* Goal of the exercise *
Return each line holding the string "that".

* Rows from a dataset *
# # #

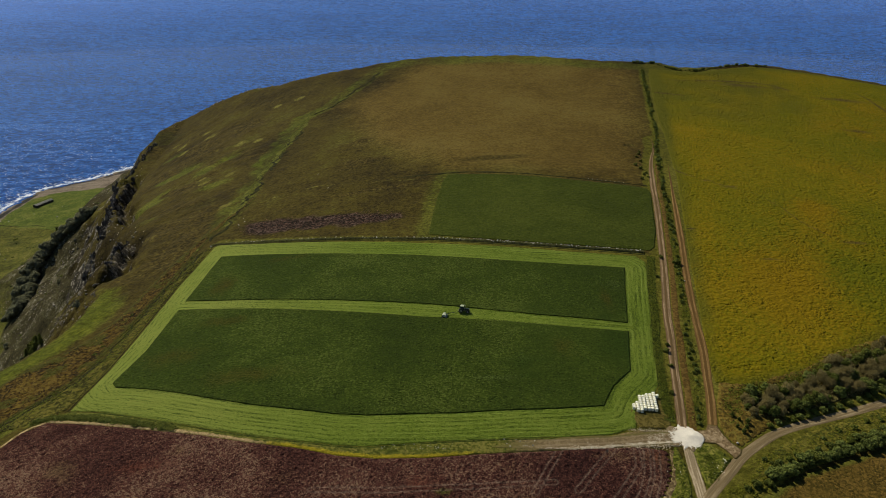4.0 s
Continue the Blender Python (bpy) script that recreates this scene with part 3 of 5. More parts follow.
    verge = np.maximum(verge, ease(6 - near_line(x, y, upper)[0], -4, 2))
    verge = np.maximum(verge, ease(-outside(x, y, FIELD), -9, -3) * ease(x, -108, -100))
    low = ease(s, 3, 14) * ease(14 + 26 * ease(y, 420, 520) * ease(s, 70, 96) - above, 0, 12)
    scree = ease(s, 18, 50) * ease(above, 3, 12) * (0.35 + 0.5 * fbm(x, y, 50, 3, 31)) 
    meadow = low * ease(y + 0.3 * (x + 440), 764, 768)
    rock = ease(steep, 1.15, 1.95) * ease(s, -10, 0) * (y > 240) * (0.55 + 0.6 * fbm(x, y, 18, 3, 77))
    ravine = (ease(y, 425, 470) * ease(625 - y, 0, 40) + ease(y, 335, 352) * ease(420 - y, 0, 24)) * (x < -120)
    rock = np.maximum(rock, (0.05 + 0.85 * fbm(x, y, 9, 3, 78)) * ravine * np.exp(-(((s - 5) / 10.0) ** 2)))
    streak = ease(fbm(x * 0.45 + 0.2 * y, y * 1.5 - 0.5 * x, 13, 4, 79), 0.50, 0.62)
    rock = np.maximum(rock, 0.62 * streak * ease(s, 2, 14) * ease(62 - s, 0, 30) * ease(y, 318, 345) * ease(625 - y, 0, 40))
    sand = ease(22 - inland + 14 * (fbm(x, y, 60, 2, 4) - 0.5) + 60 * ease(y, 870, 930), 0, 8) * (above < 8)
    weed = np.exp(-((inland - 6) / 5.0) ** 2) * (0.55 + 0.7 * fbm(x, y, 14, 3, 35))
    ob = mesh_object("ground", np.stack([x, y, z], 1), grid_faces(len(xs), len(ys)), MOOR,
                     {"lush": lush, "heath": heath, "verge": verge * 0.9, "low": low, "scree": scree, "rock": rock, "sand": sand, "weed": weed, "meadow": meadow, "bright": bright, "oval": oval, "rust": rust,
                      "purple": ease(-outside(x, y, PURPLE_PATCH) + 9 * (fbm(x, y, 9, 3, 93) - 0.5), -3, 4) * 0.85})
    return tagged(ob, "brown moorland hill with rocky sea cliff and grassy shore", "ground", kind="structure")


make_ground()


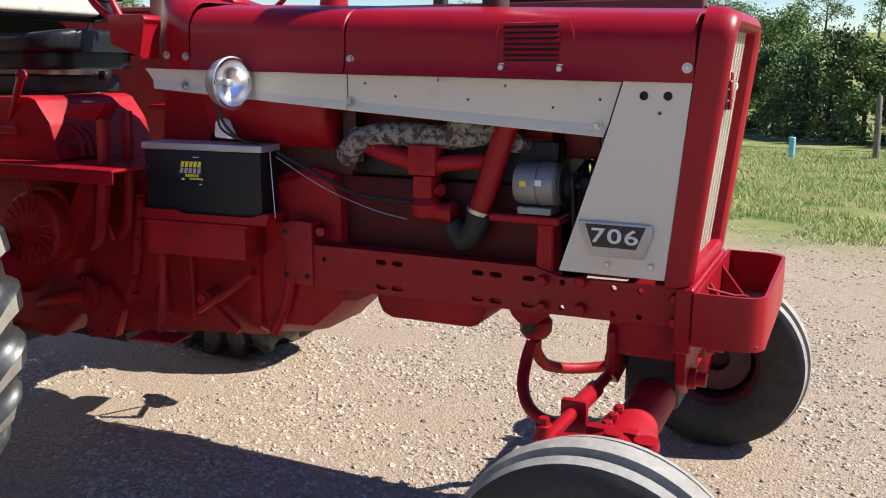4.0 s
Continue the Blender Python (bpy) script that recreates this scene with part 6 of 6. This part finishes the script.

# # #

* Solution *
Continue the Blender Python (bpy) script that recreates this scene with part 3 of 5. More parts follow.
Continue the Blender Python (bpy) script that recreates this scene with part 6 of 6. This part finishes the script.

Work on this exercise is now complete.